DATA SEGMENT -
··········
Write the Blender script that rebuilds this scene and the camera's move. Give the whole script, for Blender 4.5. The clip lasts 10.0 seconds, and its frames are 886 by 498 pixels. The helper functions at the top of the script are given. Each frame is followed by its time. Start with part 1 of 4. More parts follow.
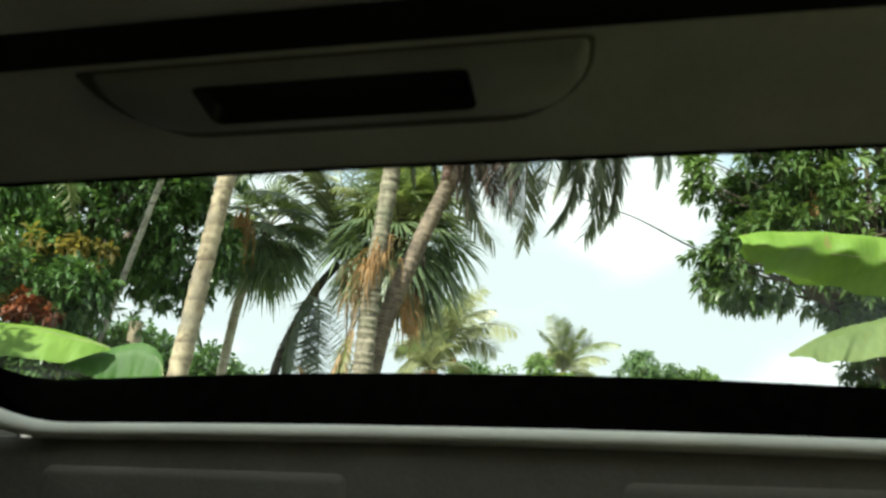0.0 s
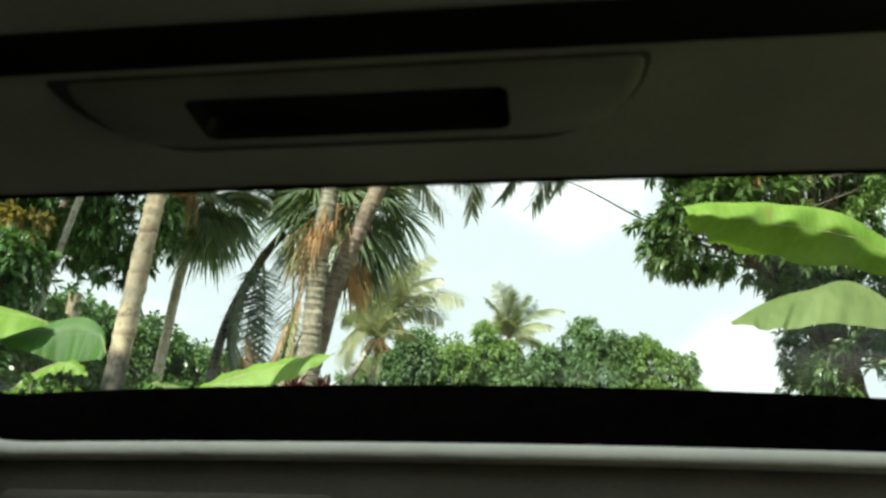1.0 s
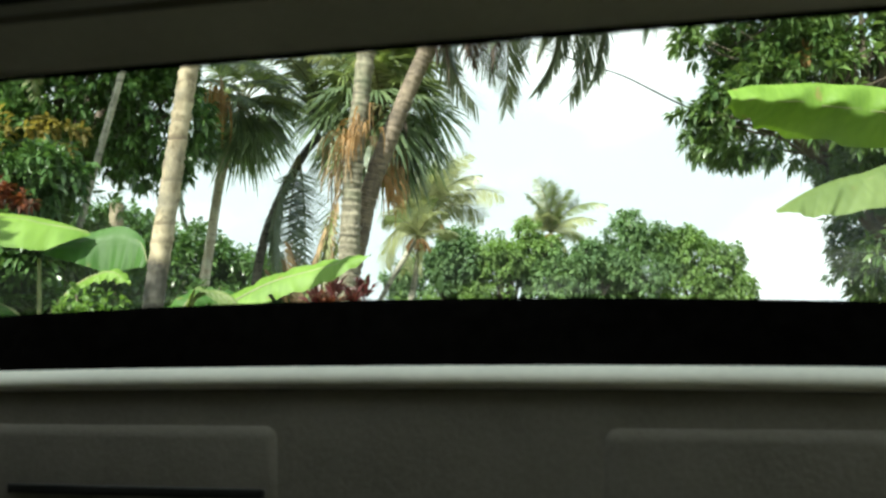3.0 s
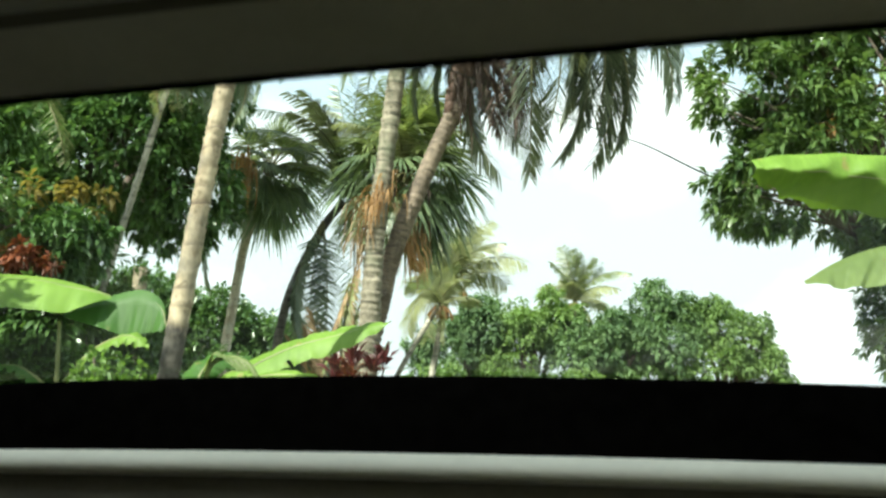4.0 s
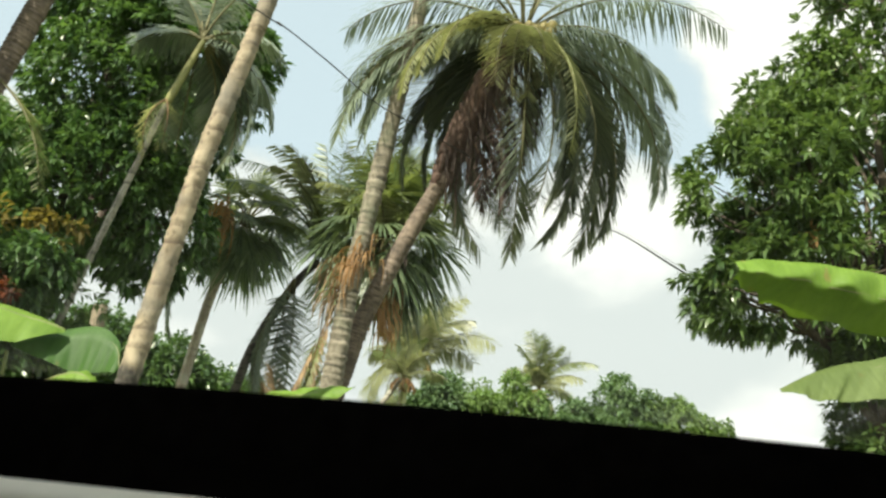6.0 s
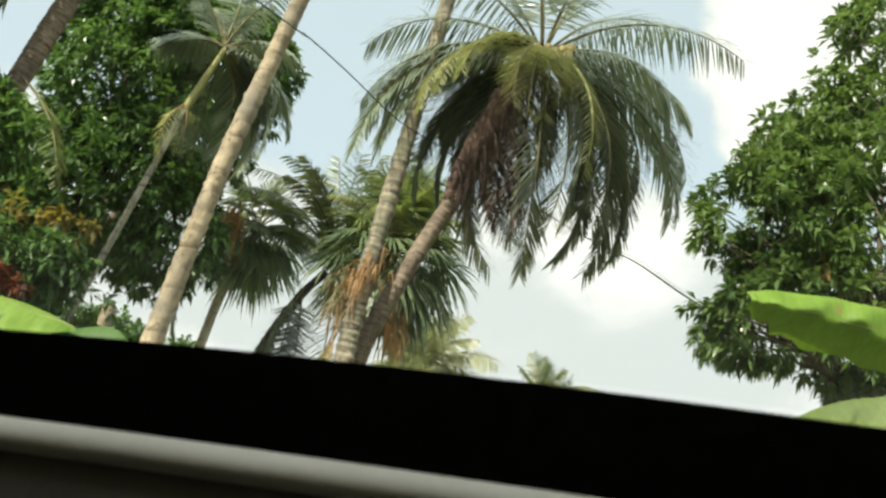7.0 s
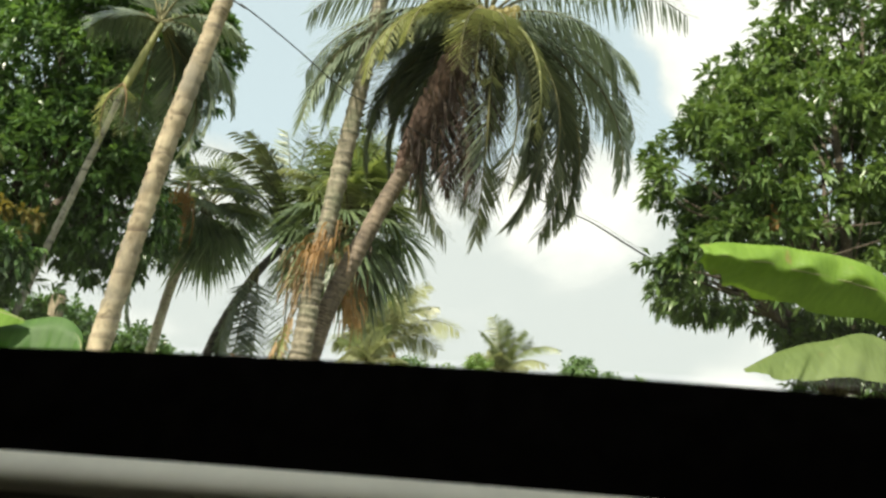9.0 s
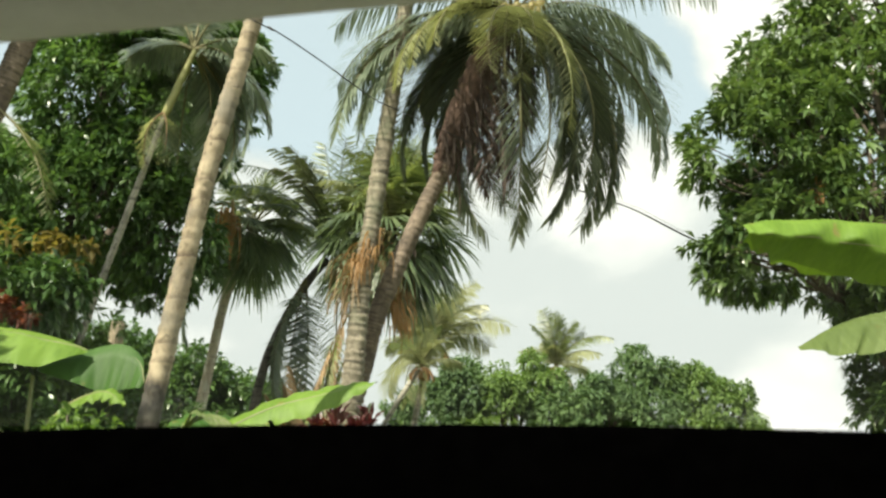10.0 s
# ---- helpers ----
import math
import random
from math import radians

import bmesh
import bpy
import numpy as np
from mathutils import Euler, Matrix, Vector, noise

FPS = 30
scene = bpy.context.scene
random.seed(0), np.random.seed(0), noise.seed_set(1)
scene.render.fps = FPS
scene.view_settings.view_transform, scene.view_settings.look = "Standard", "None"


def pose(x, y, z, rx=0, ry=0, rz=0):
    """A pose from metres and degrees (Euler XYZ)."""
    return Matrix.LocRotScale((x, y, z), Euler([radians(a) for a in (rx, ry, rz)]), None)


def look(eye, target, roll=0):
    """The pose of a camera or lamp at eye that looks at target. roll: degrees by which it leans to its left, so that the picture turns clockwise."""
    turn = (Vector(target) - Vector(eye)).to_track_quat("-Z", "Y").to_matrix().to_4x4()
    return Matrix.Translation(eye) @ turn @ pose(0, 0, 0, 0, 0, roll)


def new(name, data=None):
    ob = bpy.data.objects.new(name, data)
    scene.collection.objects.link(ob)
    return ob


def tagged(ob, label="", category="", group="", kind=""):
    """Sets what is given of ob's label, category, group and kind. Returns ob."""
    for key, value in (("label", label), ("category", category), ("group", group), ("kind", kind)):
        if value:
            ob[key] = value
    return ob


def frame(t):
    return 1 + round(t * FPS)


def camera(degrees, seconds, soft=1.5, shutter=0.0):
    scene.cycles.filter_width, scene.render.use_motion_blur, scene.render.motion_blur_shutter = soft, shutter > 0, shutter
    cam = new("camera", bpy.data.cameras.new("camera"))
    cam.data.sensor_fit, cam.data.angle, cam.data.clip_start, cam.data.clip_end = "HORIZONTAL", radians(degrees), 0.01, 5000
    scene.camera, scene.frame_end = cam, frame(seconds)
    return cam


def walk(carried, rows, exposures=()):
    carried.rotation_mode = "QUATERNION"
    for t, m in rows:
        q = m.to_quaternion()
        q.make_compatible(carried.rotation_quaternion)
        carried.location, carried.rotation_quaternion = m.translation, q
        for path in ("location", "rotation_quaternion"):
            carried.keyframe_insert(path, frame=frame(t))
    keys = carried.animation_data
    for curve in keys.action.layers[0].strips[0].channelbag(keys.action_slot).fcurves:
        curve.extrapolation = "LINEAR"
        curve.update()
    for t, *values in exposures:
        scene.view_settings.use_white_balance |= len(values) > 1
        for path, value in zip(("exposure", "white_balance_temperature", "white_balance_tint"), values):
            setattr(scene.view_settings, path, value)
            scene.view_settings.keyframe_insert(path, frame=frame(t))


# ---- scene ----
··········
Repeat exactly, and only, the lines from the one containing "what is given" through the one containing "carried.location, carried.rotation_quaternion = m.translation, q", both included.

    """Sets what is given of ob's label, category, group and kind. Returns ob."""
    for key, value in (("label", label), ("category", category), ("group", group), ("kind", kind)):
        if value:
            ob[key] = value
    return ob


def frame(t):
    return 1 + round(t * FPS)


def camera(degrees, seconds, soft=1.5, shutter=0.0):
    scene.cycles.filter_width, scene.render.use_motion_blur, scene.render.motion_blur_shutter = soft, shutter > 0, shutter
    cam = new("camera", bpy.data.cameras.new("camera"))
    cam.data.sensor_fit, cam.data.angle, cam.data.clip_start, cam.data.clip_end = "HORIZONTAL", radians(degrees), 0.01, 5000
    scene.camera, scene.frame_end = cam, frame(seconds)
    return cam


def walk(carried, rows, exposures=()):
    carried.rotation_mode = "QUATERNION"
    for t, m in rows:
        q = m.to_quaternion()
        q.make_compatible(carried.rotation_quaternion)
        carried.location, carried.rotation_quaternion = m.translation, q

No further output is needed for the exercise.